Growing in Love (Obeying the Great Commandmant, cont.)

In my last post, I shared from the book I'm reading about some of the motives, other than love for God, from which we can obey. I'm not saying I don't ever fall back into fear or guilt or wanting something from God as a motive for obedience. But it has helped me to realize that when I am motivated by those kinds of things, I am not obeying from a heart of love. Those are selfish motives. No matter how much we convince ourselves they are about God; they are really about us. And any time we make something all about us, it's not about our love for God.

God knows our hearts better than we know our hearts. And we may succeed in fooling ourselves, but we never succeed in fooling Him. Many times, we are not even fooling other people when we are successfully deceiving ourselves. One of the serious pitfalls we can fall into, as Christians, is to lie to ourselves about our own hearts. If we convince ourselves that our motives are right when they are selfish, we won't repent because we already feel self-justified and self-righteous. But the truth is that we are only justified through confessing our sins and repenting and pleading the blood of Jesus. By deceiving ourselves about our own hearts, we literally commit spiritual suicide. We can't receive God's grace and His forgiveness while we continue to justify our actions and our hearts -- claiming they are pure. We must face the truth about ourselves in order to receive the justification that God has provided in Christ. On the other hand, we must not fall into self-condemnation.

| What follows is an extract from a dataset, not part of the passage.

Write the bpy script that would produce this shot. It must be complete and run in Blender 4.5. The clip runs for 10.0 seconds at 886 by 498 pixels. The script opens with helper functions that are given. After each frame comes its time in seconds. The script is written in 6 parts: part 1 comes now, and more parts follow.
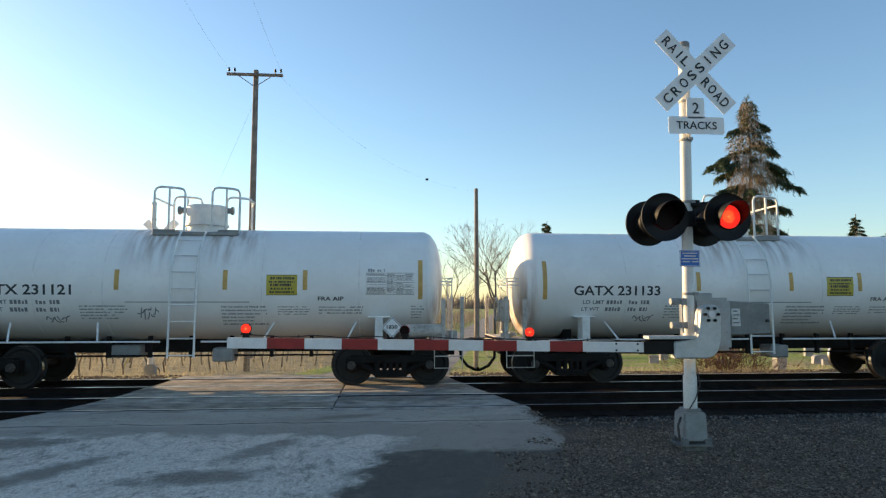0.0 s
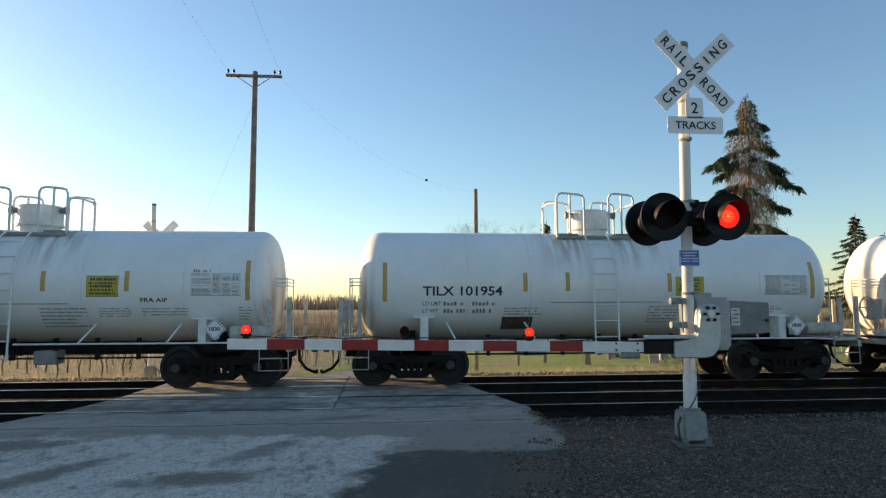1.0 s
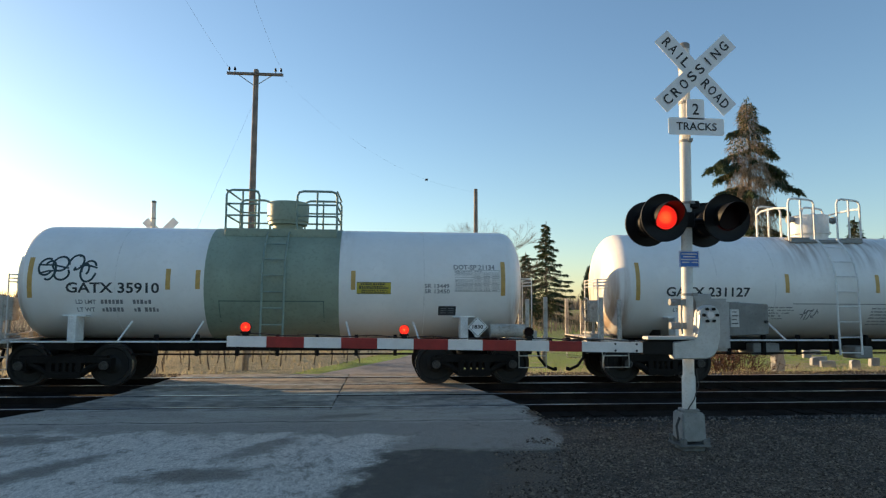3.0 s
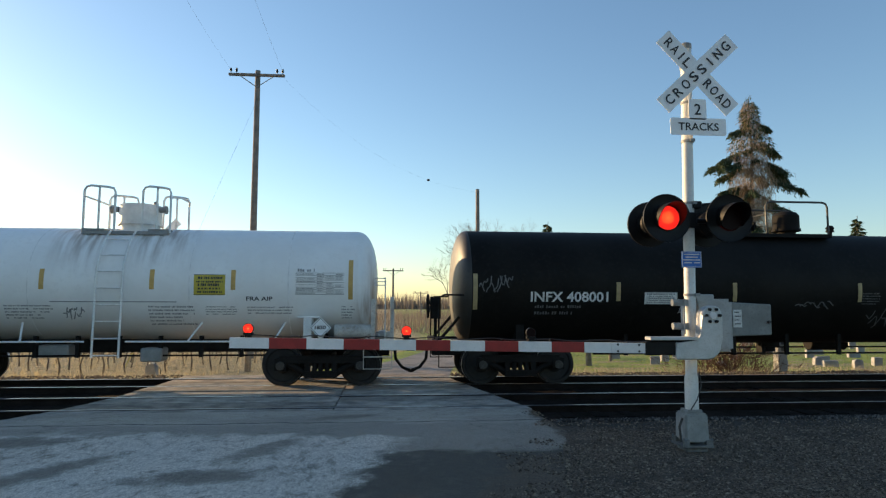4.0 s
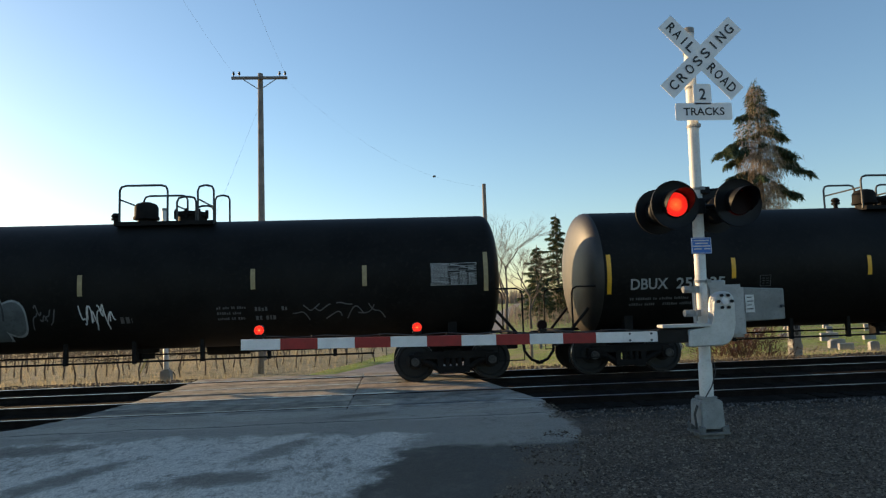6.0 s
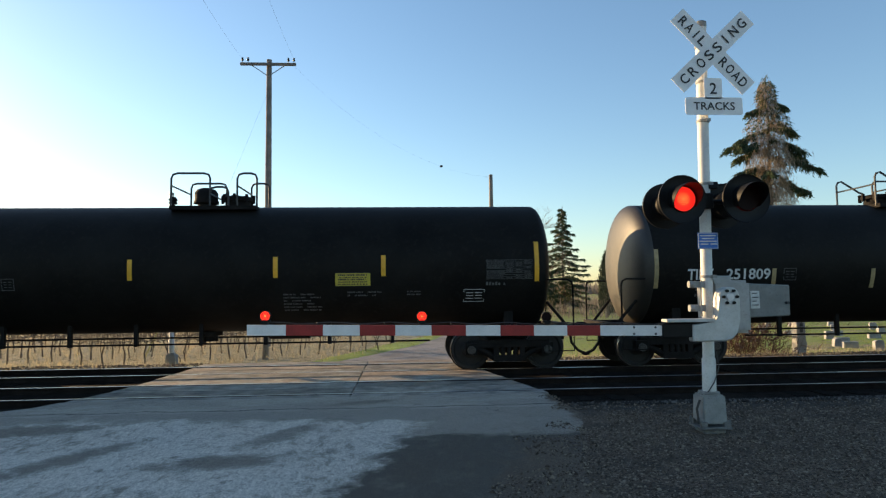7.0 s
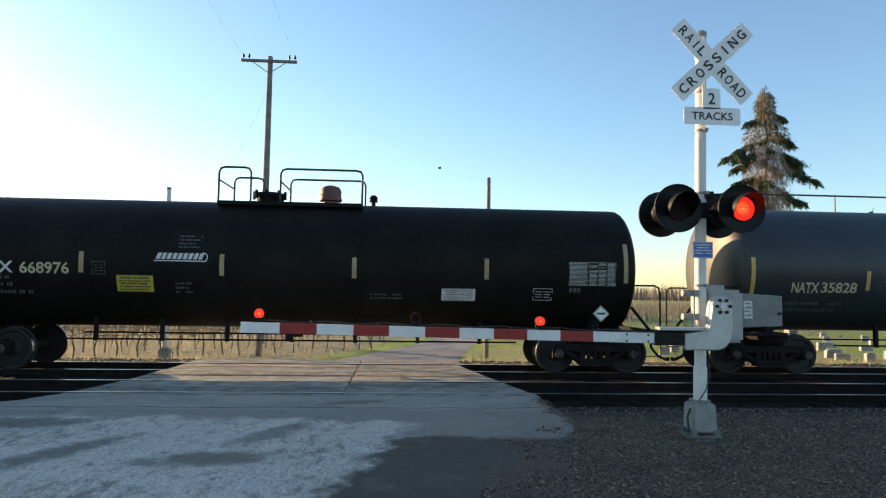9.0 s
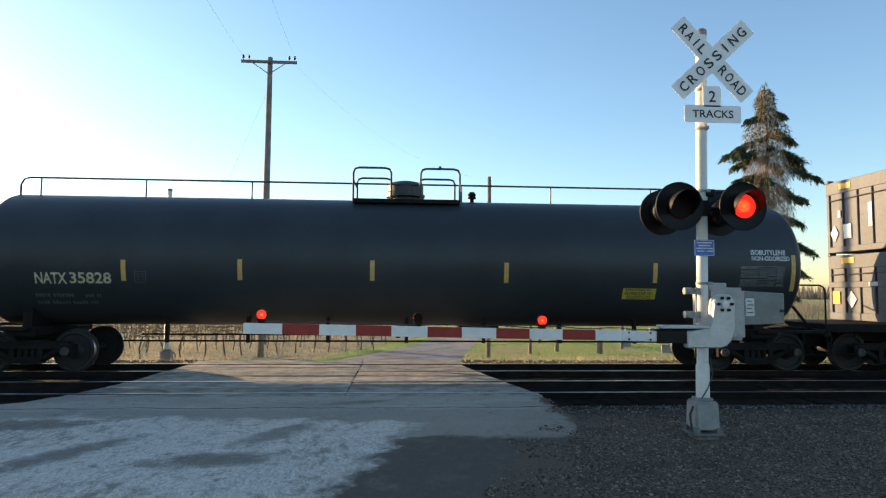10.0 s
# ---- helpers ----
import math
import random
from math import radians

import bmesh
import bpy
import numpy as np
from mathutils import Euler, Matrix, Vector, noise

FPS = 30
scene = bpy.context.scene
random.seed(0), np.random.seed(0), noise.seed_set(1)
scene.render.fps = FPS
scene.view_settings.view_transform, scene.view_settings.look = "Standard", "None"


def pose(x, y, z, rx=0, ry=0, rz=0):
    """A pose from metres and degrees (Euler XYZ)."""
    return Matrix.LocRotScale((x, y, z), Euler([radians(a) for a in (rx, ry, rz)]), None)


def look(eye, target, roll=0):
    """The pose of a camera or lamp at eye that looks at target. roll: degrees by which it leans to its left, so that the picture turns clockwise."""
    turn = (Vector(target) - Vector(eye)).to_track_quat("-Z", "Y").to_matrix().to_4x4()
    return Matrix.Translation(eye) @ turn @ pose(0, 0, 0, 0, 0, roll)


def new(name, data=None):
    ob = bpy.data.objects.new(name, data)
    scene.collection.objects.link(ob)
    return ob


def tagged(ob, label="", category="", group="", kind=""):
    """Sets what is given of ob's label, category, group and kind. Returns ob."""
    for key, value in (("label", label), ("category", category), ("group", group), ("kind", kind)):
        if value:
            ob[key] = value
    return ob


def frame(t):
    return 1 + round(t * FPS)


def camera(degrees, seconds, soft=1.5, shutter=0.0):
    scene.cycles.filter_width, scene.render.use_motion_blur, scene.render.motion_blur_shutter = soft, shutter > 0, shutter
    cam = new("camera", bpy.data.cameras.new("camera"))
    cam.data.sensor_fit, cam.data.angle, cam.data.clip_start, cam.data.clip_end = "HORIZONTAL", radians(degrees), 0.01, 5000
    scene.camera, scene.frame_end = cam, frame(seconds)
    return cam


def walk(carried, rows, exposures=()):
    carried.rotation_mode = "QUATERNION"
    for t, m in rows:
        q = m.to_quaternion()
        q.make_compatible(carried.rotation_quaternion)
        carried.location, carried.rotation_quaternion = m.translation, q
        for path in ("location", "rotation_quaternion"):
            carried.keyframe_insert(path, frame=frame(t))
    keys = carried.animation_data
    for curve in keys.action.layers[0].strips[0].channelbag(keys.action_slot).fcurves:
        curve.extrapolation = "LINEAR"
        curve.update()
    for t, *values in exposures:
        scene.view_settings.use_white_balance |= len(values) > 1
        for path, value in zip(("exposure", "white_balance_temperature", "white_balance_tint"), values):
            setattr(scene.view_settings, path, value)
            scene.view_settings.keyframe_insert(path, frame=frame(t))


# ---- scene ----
cam = camera(69.8, 10.0, soft=1.25, shutter=0.0)
walk(cam, [
    (0, pose(0.000, -0.000, 1.800, 95.080, -0.000, -5.000)),
    (0.5, pose(-0.015, -0.018, 1.803, 95.125, 0.247, -4.861)),
    (1, pose(-0.002, -0.007, 1.798, 95.136, 0.202, -5.016)),
    (1.5, pose(-0.014, 0.003, 1.801, 95.120, -0.243, -5.213)),
    (2, pose(-0.013, 0.003, 1.792, 95.126, 0.368, -5.175)),
    (2.5, pose(-0.010, -0.008, 1.788, 95.107, -0.220, -5.160)),
    (4, pose(-0.014, -0.011, 1.798, 95.136, -0.141, -4.928)),
    (4.5, pose(-0.022, -0.003, 1.806, 95.076, 0.109, -4.849)),
    (5, pose(-0.007, -0.001, 1.794, 95.200, -0.115, -4.550)),
    (5.5, pose(0.005, 0.014, 1.789, 95.109, 1.943, -4.022)),
    (7, pose(-0.014, -0.009, 1.782, 93.931, 0.652, -3.588)),
    (7.5, pose(-0.007, -0.002, 1.793, 93.887, -0.594, -3.898)),
    (8, pose(-0.015, -0.012, 1.792, 93.685, -0.345, -3.863)),
    (8.5, pose(-0.016, -0.033, 1.792, 93.861, -0.767, -3.779)),
    (9, pose(-0.009, -0.028, 1.791, 94.058, -0.842, -4.027)),
    (9.5, pose(-0.014, -0.014, 1.785, 94.004, -0.849, -3.992)),
    (10, pose(-0.020, -0.037, 1.796, 93.996, -0.434, -3.919)),
], exposures=[(0, 1.24, 6450, 9), (0.5, 1.12, 6450, 9), (1.5, 1.03, 6450, 9), (2.5, 0.98, 6450, 9), (4.0, 1.06, 6450, 9), (5.0, 1.02, 6450, 9), (5.5, 0.96, 6450, 9), (7.0, 1.18, 6450, 9), (8.0, 1.46, 6500, 9), (10, 1.46, 6500, 9)])


# low winter sun beyond the track, to the left
SUN_EL, SUN_AZ = radians(10.8), radians(-54.5)
to_sun = Vector((math.sin(SUN_AZ) * math.cos(SUN_EL), math.cos(SUN_AZ) * math.cos(SUN_EL), math.sin(SUN_EL)))
world = bpy.data.worlds.new("sky")
scene.world = world
world.use_nodes = True
wn = world.node_tree.nodes
sky = wn.new("ShaderNodeTexSky")
sky.sky_type = "NISHITA"
sky.sun_disc = False
sky.sun_elevation, sky.sun_rotation = SUN_EL, SUN_AZ
sky.air_density, sky.dust_density, sky.ozone_density = 1.07, 0.4, 2.5
wn["Background"].inputs[1].default_value = 0.11
world.node_tree.links.new(sky.outputs[0], wn["Background"].inputs[0])
sun = new("sun", bpy.data.lights.new("sun", "SUN"))
sun.data.energy, sun.data.angle, sun.data.color = 4.6, radians(0.5), (1.0, 0.67, 0.34)
sun.matrix_world = look(to_sun * 100, (0, 0, 0))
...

If we believe God loves us in proportion to our performance, we may try to hide our sin and attempt to manipulate God (and people) through an outward obedience that is not from the heart. I don't want that kind of obedience to prevail in my life. I want to obey from a heart of love.

Our obedience cannot be motivated by love for God until we are so secure in His love for us that we don't fear acknowledging our sinfulness and repenting.

From The Discipline of Grace by Jerry Bridges:

How then can we develop this love for God so that our obedience is prompted by love instead of some lesser motive? The Scripture gives us our first clue, or point of beginning, when it says "We love because he first loved us" (1 John 4:19). Our love to God can only be a response to His love for us...To love God, I must believe that He is for me, not against me (Romans 8:31), and that He accepts me as a son or a daughter, not a slave (Galatians 4:7).

What would keep us from believing that God loves us? The answer is a sense of guilt and condemnation because of our sin. Charles Hodge said, "The great difficulty with many Christians is that they cannot persuade themselves that Christ (or God) loves them, and the reason why they cannot feel confident of the love of God, is, that they know they do not deserve his love, on the contrary, that they are in the highest degree unlovely. How can the infinitely pure God love those who are defiled with sin, who are proud, selfish, discontented, ungrateful, disobedient? This, indeed, is hard to believe."

A tender conscience that is alert to sin, especially those "refined" sins such as pride, criticality, resentment, discontent, irritableness, and the like, is a great advantage in the pursuit of holiness, as it enables us to become aware of sins that lie deep beneath the level of external actions. But this same tender conscience can load us down with guilt, and when we are under that burden and sense of condemnation, it is difficult to love God or believe that He loves us.

...we must continually take those sins that our consciences accuse us of to the Cross and plead the cleansing blood of Jesus. It is only the blood of Christ that cleanses our consciences so that we may no longer feel guilty (Hebrews 9:14, 10:2)..."there are two ways of having a good conscience. One is by not having transgressed; the other is by having the guilt taken away by the application of the blood of Jesus." (James Frasier)

When our sense of guilt is taken away because our consciences are cleansed by the blood of Christ, we are freed up to love Him with all our hearts and souls and minds. In fact, not only are we freed up, we are motivated in a positive sense to love Him in this wholehearted way. Our love will be spontaneous in an outpouring of gratitude to Him and fervent desire to obey Him.

Jesus said, "He who has been forgiven little loves little" (Luke 7:47). In the context of that statement He essentially said the converse is also true: Those who have been forgiven much love much. Therefore, we can say that the extent to which we realize and acknowledge our own sinfulness, and the extent to which we realize the total forgiveness and cleansing from those sins, will determine the measure of our love to God.

So if we want to grow in our love for God and in the acceptable obedience that flows out of that love, we must keep coming back to the Cross and the cleansing blood of Jesus Christ. That is why it is so important that we keep the gospel before us every day. Because we sin every day, and our consciences condemn us every day, we need the gospel every day.